(TASK PROMPT): Leave out the pictures and set down exactly the lines from the start of the listing through the one with "return np.where(inside(RIVER, x, y), -d, d)", both included.

(GIVEN INFORMATION):
------------------------------------------------------------
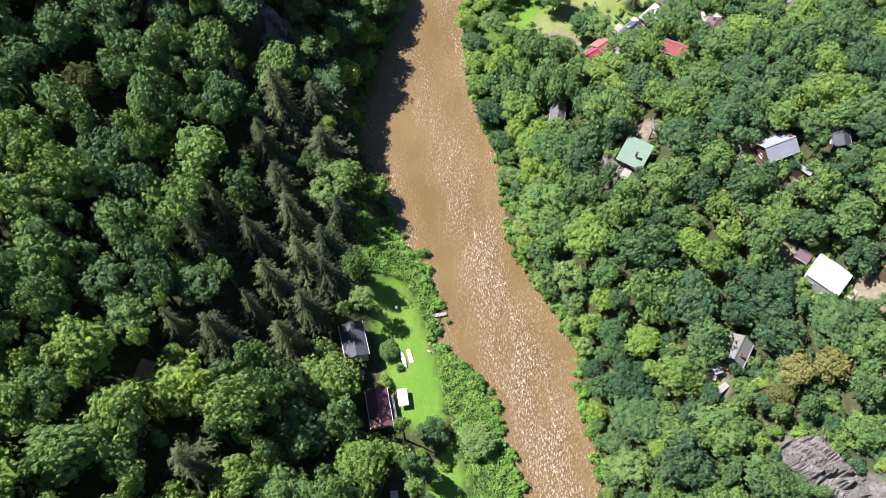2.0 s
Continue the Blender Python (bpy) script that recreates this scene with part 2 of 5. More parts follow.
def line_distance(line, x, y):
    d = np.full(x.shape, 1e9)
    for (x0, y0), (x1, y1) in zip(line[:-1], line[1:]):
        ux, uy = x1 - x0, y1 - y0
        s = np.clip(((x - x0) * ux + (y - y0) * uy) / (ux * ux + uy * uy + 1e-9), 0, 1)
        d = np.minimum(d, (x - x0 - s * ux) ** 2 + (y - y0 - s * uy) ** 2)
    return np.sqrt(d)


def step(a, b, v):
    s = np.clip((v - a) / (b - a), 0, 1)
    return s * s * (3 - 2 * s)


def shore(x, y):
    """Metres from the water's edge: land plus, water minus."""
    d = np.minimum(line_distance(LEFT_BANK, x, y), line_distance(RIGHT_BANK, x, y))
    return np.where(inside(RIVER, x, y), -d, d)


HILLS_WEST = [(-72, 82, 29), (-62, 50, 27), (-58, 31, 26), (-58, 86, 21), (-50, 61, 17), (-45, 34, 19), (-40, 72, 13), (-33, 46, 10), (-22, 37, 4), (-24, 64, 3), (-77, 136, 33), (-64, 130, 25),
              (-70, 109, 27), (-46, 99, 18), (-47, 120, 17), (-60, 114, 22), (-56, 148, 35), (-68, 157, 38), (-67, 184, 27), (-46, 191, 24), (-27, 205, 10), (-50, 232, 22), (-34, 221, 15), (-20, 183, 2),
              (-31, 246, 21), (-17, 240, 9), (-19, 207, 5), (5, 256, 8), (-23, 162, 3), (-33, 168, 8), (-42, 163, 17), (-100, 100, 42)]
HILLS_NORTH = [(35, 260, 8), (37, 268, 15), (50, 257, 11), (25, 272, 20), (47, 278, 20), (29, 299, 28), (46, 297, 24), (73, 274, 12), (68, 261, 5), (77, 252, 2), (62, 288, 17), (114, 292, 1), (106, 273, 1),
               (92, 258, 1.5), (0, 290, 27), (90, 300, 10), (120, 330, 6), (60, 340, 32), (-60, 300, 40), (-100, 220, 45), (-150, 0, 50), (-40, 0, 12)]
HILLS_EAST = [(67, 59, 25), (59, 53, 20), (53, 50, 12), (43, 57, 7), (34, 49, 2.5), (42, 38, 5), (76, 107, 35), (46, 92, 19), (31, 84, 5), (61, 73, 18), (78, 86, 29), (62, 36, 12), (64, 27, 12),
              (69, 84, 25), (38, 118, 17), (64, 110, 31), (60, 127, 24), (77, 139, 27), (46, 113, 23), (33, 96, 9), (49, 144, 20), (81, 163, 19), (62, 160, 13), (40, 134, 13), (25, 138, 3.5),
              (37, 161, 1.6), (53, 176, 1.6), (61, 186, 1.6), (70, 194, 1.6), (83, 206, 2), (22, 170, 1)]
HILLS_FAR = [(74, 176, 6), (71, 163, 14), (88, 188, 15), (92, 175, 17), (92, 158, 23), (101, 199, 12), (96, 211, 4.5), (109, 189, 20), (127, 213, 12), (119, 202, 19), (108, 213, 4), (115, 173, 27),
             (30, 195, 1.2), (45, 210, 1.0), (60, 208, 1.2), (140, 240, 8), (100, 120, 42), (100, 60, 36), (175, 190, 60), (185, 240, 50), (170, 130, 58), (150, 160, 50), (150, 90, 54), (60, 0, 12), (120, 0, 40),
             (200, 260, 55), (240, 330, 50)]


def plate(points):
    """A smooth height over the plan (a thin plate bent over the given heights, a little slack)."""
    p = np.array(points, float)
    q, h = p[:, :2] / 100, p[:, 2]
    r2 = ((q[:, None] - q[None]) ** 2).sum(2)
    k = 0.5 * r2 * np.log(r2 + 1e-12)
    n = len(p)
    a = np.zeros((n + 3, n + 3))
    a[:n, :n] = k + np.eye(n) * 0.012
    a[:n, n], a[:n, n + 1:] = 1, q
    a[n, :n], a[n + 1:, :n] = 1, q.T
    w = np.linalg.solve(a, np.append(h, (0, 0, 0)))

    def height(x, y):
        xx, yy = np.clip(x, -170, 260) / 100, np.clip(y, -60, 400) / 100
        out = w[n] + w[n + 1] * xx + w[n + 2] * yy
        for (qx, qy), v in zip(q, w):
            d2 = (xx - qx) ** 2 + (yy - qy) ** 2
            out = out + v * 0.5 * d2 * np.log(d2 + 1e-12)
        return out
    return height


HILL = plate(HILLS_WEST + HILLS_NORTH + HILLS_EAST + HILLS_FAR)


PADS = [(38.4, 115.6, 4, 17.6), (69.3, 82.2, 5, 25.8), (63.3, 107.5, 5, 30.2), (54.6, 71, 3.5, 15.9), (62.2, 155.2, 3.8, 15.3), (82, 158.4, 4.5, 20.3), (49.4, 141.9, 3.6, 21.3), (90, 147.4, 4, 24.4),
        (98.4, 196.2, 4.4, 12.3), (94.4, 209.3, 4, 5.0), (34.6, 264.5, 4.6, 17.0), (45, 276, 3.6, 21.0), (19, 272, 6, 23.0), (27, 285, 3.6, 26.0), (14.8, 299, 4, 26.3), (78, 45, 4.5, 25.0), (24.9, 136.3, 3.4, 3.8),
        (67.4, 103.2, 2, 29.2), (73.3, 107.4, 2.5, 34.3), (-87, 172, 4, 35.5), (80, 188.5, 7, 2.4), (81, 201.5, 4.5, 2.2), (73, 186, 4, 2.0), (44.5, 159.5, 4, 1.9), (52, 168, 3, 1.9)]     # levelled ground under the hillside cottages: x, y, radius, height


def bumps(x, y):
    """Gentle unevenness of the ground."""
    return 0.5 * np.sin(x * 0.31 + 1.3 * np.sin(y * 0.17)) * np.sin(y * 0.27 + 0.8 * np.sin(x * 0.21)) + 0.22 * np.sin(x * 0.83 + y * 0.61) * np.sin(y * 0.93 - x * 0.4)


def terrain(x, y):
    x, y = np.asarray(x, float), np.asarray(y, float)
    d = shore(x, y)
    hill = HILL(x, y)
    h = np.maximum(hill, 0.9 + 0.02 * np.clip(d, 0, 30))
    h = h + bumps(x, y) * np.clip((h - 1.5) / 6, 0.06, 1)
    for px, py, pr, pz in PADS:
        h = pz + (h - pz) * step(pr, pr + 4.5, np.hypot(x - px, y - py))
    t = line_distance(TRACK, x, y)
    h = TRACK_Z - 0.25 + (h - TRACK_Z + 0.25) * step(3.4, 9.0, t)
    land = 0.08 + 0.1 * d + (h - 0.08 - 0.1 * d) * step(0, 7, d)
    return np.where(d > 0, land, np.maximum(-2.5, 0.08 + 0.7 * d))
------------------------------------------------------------
(TASK RESULT):
2.0 s
Continue the Blender Python (bpy) script that recreates this scene with part 2 of 5. More parts follow.
def line_distance(line, x, y):
    d = np.full(x.shape, 1e9)
    for (x0, y0), (x1, y1) in zip(line[:-1], line[1:]):
        ux, uy = x1 - x0, y1 - y0
        s = np.clip(((x - x0) * ux + (y - y0) * uy) / (ux * ux + uy * uy + 1e-9), 0, 1)
        d = np.minimum(d, (x - x0 - s * ux) ** 2 + (y - y0 - s * uy) ** 2)
    return np.sqrt(d)


def step(a, b, v):
    s = np.clip((v - a) / (b - a), 0, 1)
    return s * s * (3 - 2 * s)


def shore(x, y):
    """Metres from the water's edge: land plus, water minus."""
    d = np.minimum(line_distance(LEFT_BANK, x, y), line_distance(RIGHT_BANK, x, y))
    return np.where(inside(RIVER, x, y), -d, d)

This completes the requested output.